Spanning the entire period from the end of the Thirty Years’ War to the French Revolution (1648-1789), with rich excursions into adjacent periods, The Enlightenment and the Intellectual Foundations of Modern Culture uncovers the heart of modernity. Among the many stereotypes that fall to Dupré’s masterful treatment of the period, perhaps the most noticeable is the traditional division into Continental Rationalism and British Empiricism. The actual history observed no such neat distinctions: the French philosophes were deeply influenced by Locke; Berkeley’s idealism drew on Malbranche’s occasionalism (the connections with the other British Empiricists being only secondary); Shaftsbury’s theory of the moral sentiments deeply affected Rousseau; the influence of the Cambridge Platonists is far more extensive than often acknowledged; and so forth.

The volume seduces the reader into progressively deeper levels of engagement with the topic. One begins, of course, wishing to understand the historical foundations of contemporary culture. Immersed in the historical narratives, one gradually realizes that the author is weaving the threads into a broader design, in which four themes predominate.

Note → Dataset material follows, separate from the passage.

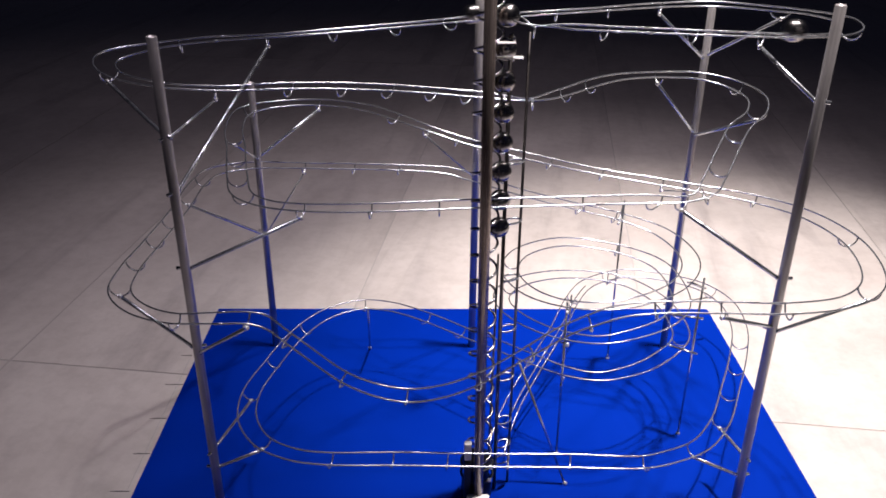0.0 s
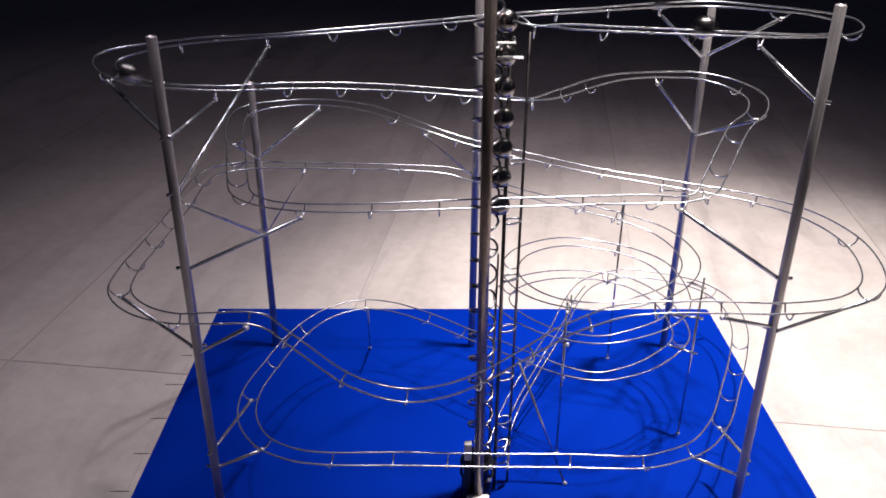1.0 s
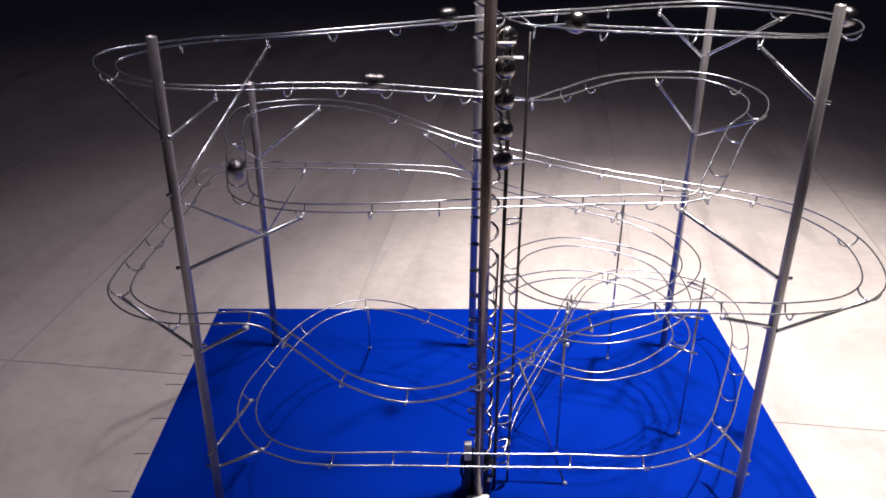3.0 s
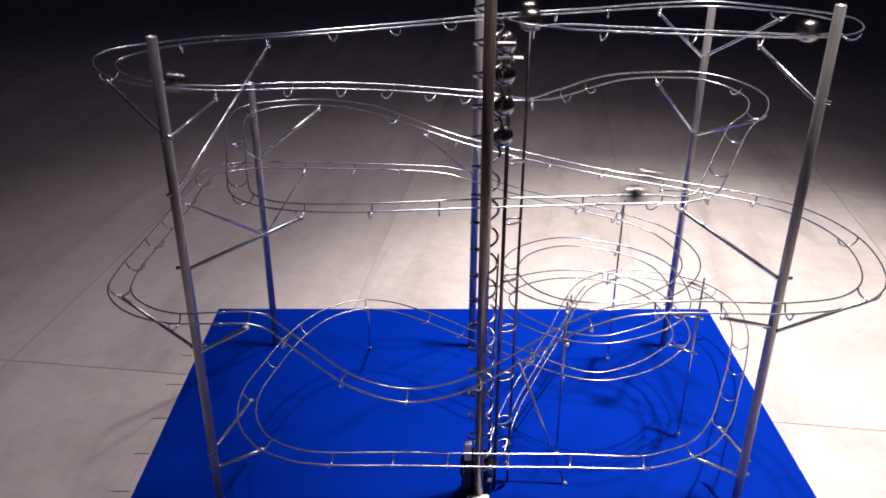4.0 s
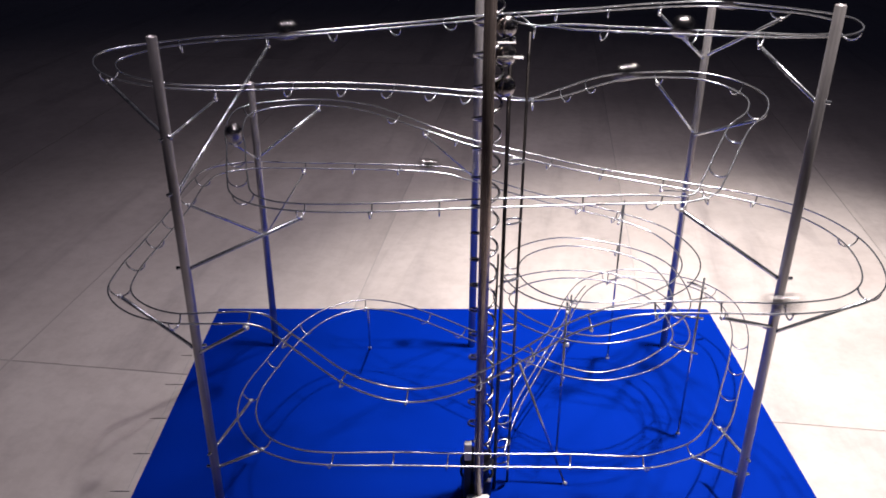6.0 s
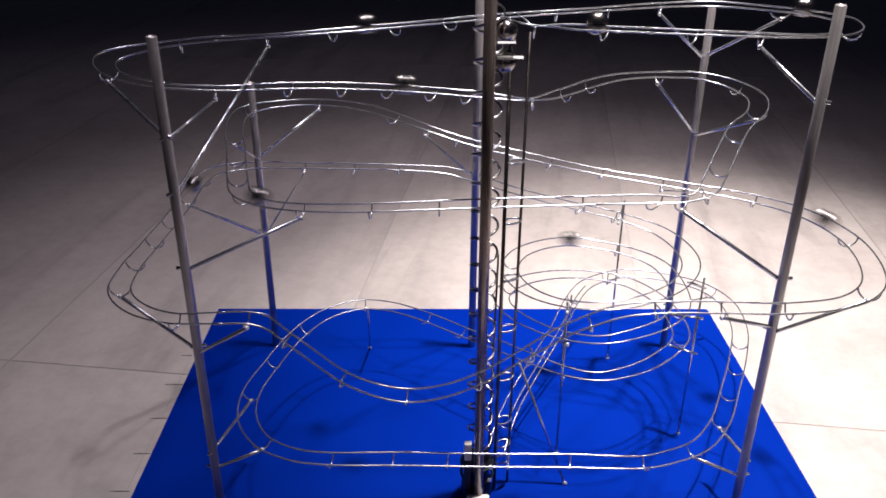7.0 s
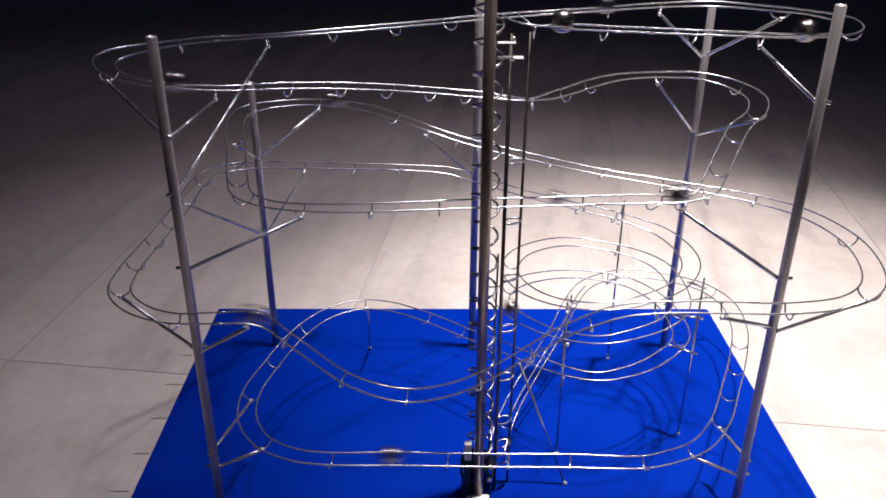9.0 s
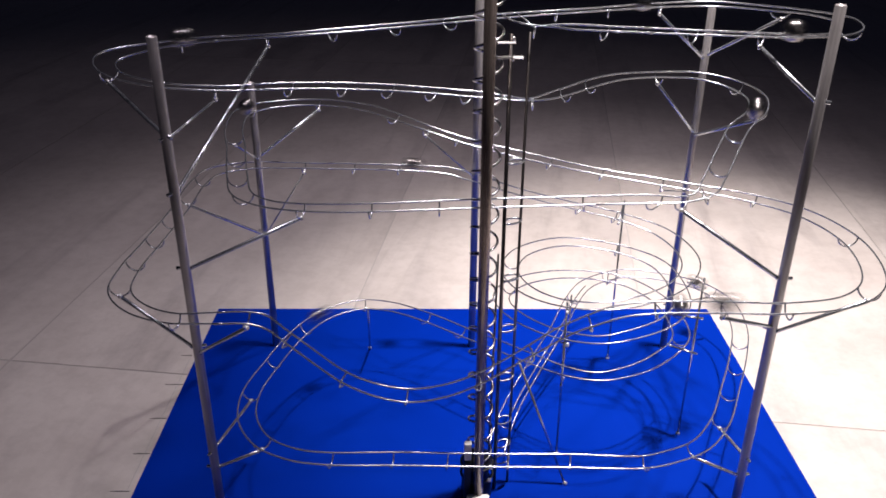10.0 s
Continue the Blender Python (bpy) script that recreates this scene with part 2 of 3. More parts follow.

Reason. Kant, we are told, rightly described the Enlightenment as a release from [man’s] self-incurred tutelage...an emancipation of mankind through an unconditional acceptance of the authority of reason. After 100 years of religiously motivated wars, Enlightenment meant the accelerated expansion of the power and sphere of reason across the intellectual disciplines and the arts.

The self. Yet this age, it turns out, was not so much an age of reason as an age of self-consciousness. Philosophy rested on anthropology. The modern thinkers reversed the Greek conception, where reason meant the ordering principle inherent in reality, instead submitt[ing] all reality to the structures of the mind. Now nature is forced to answer the subject’s question, as a witness is forced to respond to the judge’s inquiry. Hence this knowledge of the self differed from the one to which the Oracle of Delphi had summoned Socrates, namely, to understand his place in the whole of reality. For the moderns, the self defines that reality, rather than being defined by it.

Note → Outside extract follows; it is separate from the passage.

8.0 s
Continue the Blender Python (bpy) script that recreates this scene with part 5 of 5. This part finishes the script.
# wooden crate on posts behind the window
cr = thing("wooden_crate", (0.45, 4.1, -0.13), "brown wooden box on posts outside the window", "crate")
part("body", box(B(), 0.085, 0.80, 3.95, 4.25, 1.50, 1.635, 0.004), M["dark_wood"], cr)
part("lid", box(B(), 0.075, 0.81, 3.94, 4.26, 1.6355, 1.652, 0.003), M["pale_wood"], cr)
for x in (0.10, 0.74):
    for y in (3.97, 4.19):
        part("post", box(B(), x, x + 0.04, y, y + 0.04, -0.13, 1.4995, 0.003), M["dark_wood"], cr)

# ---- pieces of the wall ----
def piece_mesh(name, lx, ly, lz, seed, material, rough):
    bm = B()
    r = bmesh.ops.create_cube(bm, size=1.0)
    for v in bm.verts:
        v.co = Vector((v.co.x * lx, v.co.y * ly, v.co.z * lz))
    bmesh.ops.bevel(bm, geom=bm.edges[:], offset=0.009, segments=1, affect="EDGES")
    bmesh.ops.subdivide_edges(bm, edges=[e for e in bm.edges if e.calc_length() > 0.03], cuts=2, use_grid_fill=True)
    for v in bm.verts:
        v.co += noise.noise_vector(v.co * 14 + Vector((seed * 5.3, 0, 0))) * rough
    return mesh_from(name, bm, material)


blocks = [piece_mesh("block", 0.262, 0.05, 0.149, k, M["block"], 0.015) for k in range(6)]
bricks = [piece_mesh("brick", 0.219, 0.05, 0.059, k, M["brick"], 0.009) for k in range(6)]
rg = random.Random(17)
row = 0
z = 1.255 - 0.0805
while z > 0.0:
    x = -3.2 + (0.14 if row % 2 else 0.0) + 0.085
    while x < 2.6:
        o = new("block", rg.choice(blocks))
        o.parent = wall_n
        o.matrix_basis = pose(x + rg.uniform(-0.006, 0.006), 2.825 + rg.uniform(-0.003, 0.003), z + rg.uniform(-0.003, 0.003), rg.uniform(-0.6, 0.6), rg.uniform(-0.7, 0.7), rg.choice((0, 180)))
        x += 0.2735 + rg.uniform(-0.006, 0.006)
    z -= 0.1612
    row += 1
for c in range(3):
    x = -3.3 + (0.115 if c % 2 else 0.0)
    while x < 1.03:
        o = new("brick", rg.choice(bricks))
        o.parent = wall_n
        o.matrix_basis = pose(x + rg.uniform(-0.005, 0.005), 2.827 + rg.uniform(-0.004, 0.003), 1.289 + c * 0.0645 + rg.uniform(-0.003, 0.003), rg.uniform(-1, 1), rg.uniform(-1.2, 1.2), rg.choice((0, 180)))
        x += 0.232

Forms of the religious quest. Though one thinks of the Enlightenment as an anti-religious age, that stereotype does not survive Dupré’s scholarship. Not only were the dominant rational voices of the age challenged by the Counter-Enlightenment. Even thinkers we associate with atheism and agnosticism expressed in other writings a deep and explicit religious motivation, sometimes to preserve the ethical content of religion, at other times to discover a broader, more compelling religious vision of the whole of reality.

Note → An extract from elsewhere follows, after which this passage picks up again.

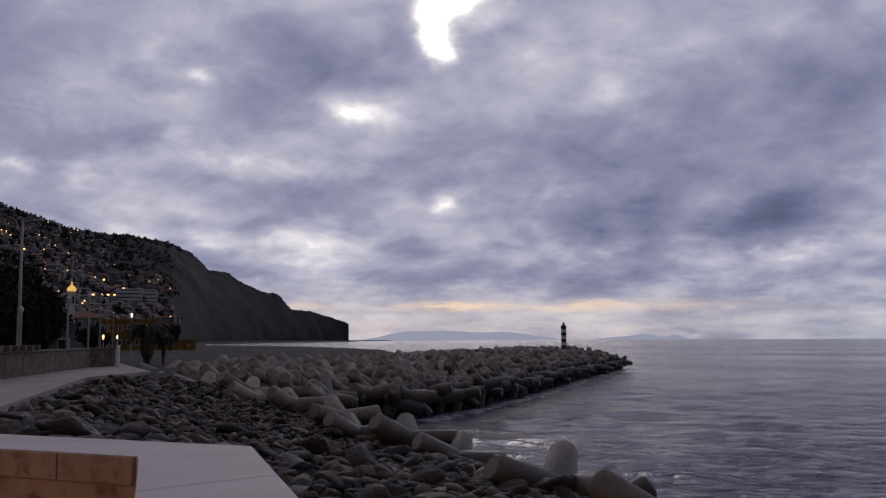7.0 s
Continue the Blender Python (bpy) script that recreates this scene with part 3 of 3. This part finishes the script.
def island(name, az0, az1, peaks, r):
    # distance haze is painted in as one even pale-blue glow
    mat = glowing(name + "_haze_glow", (0.315, 0.345, 0.455), 1.0)
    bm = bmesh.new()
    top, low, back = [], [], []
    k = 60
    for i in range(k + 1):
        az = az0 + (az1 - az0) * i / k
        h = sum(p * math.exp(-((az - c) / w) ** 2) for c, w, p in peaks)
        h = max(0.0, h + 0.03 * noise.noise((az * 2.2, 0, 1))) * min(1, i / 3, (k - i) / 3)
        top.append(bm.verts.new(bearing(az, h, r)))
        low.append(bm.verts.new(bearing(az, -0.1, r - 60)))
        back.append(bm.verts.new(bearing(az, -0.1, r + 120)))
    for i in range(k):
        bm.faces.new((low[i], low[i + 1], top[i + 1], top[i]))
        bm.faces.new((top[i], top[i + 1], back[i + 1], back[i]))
    tagged(part("backdrop_island", bm, mat), "distant island on the horizon, haze painted as a blue glow", "island", kind="structure")


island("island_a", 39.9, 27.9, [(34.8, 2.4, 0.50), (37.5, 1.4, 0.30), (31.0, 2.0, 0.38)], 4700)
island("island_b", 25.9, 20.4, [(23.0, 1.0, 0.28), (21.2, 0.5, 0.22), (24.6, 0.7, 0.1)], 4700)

# ---------------------------------------------------------------- beacon


def beacon():
    x, y, _ = bearing(27.68, 0, 150)
    base_z = 2.6
    b = tagged(new("beacon"), "black and white banded harbour beacon on the breakwater", "beacon")
    b.location = (x, y, base_z)
    z = 0.0
    h = 0.5
    bm = bmesh.new()
    lathe(bm, [(0.75, 0.0), (0.75, 0.35), (0.70, 0.4)], 20)
    part("plinth", bm, M_CONC, b)
    z = 0.4
    for i in range(8):
        bm = bmesh.new()
        lathe(bm, [(0.42, z), (0.42, z + h)], 20)
        part("band", bm, M_WHITE if i % 2 == 0 else M_BLACK, b, "white band" if i % 2 == 0 else "black band")
        z += h
    bm = bmesh.new()
    lathe(bm, [(0.55, z), (0.55, z + 0.08), (0.2, z + 0.1), (0.16, z + 0.5), (0.05, z + 0.6)], 16)
    part("lantern", bm, M_BLACK, b, "dark lantern on top")


beacon()

# ---------------------------------------------------------------- the promenade's far end
M_STONE = plain("old_wall_stone", [(0.3, (0.045, 0.037, 0.032)), (0.5, (0.11, 0.09, 0.08)), (0.7, (0.20, 0.172, 0.152))], 2.6, 0.9, 0.6, 9.0, 0.03, stain=(0.8, 0.55, 0.7, (0.07, 0.06, 0.055)), coords="World")
M_POLE = plain("galvanised_pole", [(0.3, (0.30, 0.30, 0.31)), (0.7, (0.42, 0.41, 0.41))], 3.0, 0.5, 0.1, metal=0.3)
M_LAMP_WARM = glowing("sodium_lamp", (1.0, 0.56, 0.20), 3.5)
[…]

The suppression of otherness. Perhaps the most problematic side of the Enlightenment, the one that contemporary critics have pounded with their heaviest artillery, is the absence of genuine otherness. In morality, in philosophy, in its study of other cultures, other religions and other epochs, the Enlightenment invariably subsumed the other under itself. In such a project, Dupré notes, quoting Michel Foucault, Man’s other must become the same in himself.

Enlightenment thinkers appear in these pages with their usual blemishes and shortcomings. They are locked in the pursuit of perfect order beyond what the messiness of reality allows. Their universal and time-insensitive categories fail to grasp the individual in his or her ever-changing and not-so-rational quotidian existence. Their failure to grasp the other as otherled finally to the ethical rebellion that Emmanuel Levinas has so masterfully described.

And yet Dupré also writes with a lightly Hegelian touch. Civilization requires a culture to become aware of itself, and the Enlightenment was our culture’s emergence into self-consciousness. Thus wherever self-awareness triumphs, wherever we proclaim Sapere Aude! Have courage to use your own reason!’ there is Aufklärung. No foreign project from a bygone era, the Enlightenment is alive and well within us.

Finally, one realizes, Dupré is writing not merely a history but rather an essay on the nature of the (modern, Western) human. Our practice of science, our attempts to reason about morality and social structures, our literature and arts, the continuing struggle for emancipation of oppressed minority groups, and the individual’s ever-new quest to come to self-consciousness about himself or herself and her worldall of these are part of the ongoing legacy of the Enlightenment. As this volume traces the gradual shift of the Enlightenment phase toward the Romantic phase, one realizes that the romantic dimension of feeling and affect was never absent from the great works of this period. By the end, Dupré has subtly brought the reader to the same conclusion to which the first volume pointed. Modernity cannot be defined as freedom from religion, since the religious quest permeates the foundations of modernity. Nor can the quest for rationality and emancipation be separated from the inner world of spirit and feeling, since these continue to permeate the entire Enlightenment period.

In a flash one intuits what must be the thesis of Dupré’s entire trilogy on the intellectual foundations of modern culture. When the final volume, on Romanticism, appears, we will see that Western man/woman is the product of a threefold quest: the quest of reason, the quest of will and feeling, and the religious quest. Though each aspect of the Western self dominated a particular period of our history, none exists in pristine isolation from the other. When this masterpiece on the foundational themes of modernity stands complete before us, then, we will not only know our history better than we did before. It will be ourselves that have gradually come into focus, perhaps for the first time.